Indicate only the number of lines in the listing below in which the word "that" appears.

Clips as scene scripts:
▬▬▬

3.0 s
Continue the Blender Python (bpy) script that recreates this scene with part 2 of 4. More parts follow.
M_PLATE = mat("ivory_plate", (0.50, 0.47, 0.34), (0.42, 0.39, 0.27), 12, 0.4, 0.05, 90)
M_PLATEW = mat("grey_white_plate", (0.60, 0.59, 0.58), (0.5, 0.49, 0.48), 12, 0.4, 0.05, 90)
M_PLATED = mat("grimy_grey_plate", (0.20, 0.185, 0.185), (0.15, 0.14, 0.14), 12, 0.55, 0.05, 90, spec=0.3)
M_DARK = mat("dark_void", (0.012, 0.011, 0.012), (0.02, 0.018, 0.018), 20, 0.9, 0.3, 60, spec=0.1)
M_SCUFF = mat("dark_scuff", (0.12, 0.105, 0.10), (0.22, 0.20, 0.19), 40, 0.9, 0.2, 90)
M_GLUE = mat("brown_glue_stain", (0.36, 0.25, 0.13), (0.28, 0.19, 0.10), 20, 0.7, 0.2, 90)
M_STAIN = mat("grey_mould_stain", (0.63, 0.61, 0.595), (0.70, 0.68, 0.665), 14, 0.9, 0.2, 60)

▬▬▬

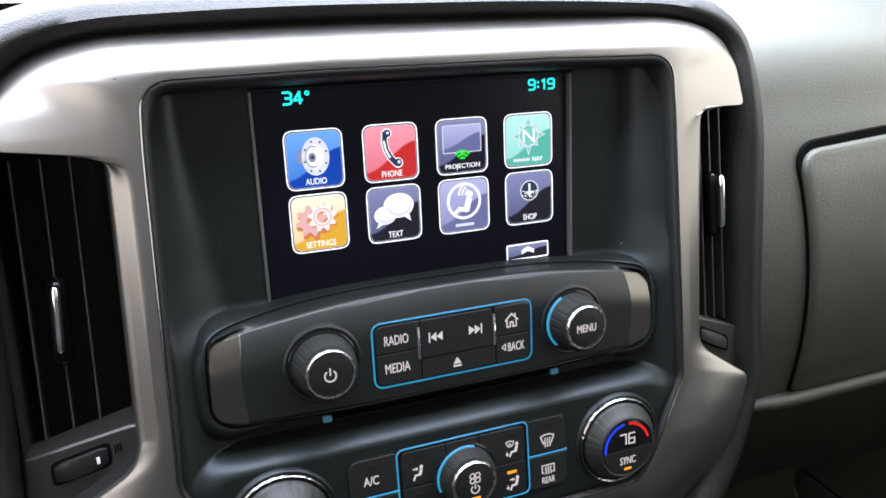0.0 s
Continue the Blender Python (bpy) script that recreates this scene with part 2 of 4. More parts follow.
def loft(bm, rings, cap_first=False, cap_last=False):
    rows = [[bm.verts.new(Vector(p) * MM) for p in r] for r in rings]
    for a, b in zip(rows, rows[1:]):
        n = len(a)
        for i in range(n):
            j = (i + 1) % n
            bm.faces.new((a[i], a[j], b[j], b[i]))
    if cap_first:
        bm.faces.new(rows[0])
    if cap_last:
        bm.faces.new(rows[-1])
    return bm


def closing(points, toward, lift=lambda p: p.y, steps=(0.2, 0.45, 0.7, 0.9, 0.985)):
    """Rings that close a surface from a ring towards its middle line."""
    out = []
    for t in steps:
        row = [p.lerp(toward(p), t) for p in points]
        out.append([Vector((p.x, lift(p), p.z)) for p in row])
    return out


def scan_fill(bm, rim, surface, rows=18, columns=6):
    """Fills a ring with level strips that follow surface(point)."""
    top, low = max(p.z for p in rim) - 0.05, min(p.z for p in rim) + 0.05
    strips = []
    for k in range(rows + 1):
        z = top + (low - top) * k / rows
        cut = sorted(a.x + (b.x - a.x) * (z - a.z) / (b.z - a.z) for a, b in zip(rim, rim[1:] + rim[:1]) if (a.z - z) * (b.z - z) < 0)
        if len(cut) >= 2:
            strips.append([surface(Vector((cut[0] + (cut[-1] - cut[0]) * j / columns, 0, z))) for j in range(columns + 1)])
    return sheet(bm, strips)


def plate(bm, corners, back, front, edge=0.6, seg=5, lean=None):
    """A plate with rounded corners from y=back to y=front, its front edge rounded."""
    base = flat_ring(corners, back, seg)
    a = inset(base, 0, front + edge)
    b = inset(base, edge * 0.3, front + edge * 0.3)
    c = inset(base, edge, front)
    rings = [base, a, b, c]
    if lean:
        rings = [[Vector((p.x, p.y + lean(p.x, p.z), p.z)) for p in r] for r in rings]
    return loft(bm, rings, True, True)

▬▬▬

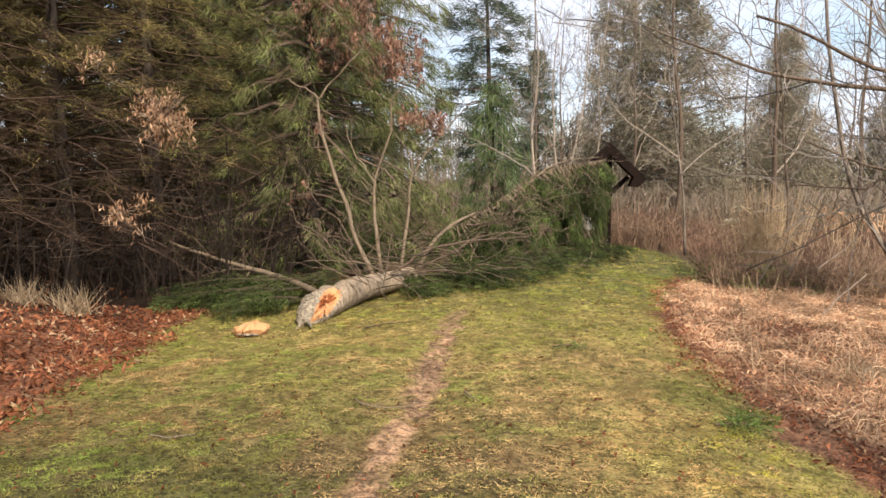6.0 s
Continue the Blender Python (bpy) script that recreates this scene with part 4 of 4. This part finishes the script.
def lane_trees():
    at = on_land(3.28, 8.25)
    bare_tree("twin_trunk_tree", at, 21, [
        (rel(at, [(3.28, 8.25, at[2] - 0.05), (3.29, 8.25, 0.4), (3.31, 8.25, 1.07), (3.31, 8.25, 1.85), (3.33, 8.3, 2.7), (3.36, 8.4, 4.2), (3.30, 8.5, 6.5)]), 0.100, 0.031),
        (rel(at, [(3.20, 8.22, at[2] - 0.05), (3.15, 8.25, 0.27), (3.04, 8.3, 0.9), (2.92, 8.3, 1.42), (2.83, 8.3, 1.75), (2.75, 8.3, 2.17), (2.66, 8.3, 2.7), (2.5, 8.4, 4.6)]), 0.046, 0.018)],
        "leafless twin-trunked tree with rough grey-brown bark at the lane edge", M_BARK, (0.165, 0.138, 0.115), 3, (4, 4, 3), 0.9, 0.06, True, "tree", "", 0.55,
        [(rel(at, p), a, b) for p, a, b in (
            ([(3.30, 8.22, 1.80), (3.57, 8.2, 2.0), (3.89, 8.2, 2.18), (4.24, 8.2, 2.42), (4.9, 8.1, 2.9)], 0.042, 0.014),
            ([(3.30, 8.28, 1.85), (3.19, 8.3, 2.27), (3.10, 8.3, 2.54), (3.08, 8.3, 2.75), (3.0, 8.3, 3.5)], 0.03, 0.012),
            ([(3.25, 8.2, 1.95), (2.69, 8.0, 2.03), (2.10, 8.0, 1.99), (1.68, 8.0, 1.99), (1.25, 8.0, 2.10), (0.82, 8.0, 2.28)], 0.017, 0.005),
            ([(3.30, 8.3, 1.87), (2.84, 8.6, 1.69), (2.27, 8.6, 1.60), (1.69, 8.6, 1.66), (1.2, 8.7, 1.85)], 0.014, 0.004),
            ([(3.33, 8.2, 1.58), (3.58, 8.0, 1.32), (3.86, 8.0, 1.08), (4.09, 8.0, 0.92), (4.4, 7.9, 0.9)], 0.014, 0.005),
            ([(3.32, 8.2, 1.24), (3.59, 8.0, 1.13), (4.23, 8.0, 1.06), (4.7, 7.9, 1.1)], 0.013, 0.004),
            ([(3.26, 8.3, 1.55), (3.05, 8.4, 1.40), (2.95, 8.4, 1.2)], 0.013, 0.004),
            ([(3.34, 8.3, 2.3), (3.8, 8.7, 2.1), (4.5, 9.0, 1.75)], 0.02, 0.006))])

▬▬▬

- _ANSWER FOR THE TASK_: 5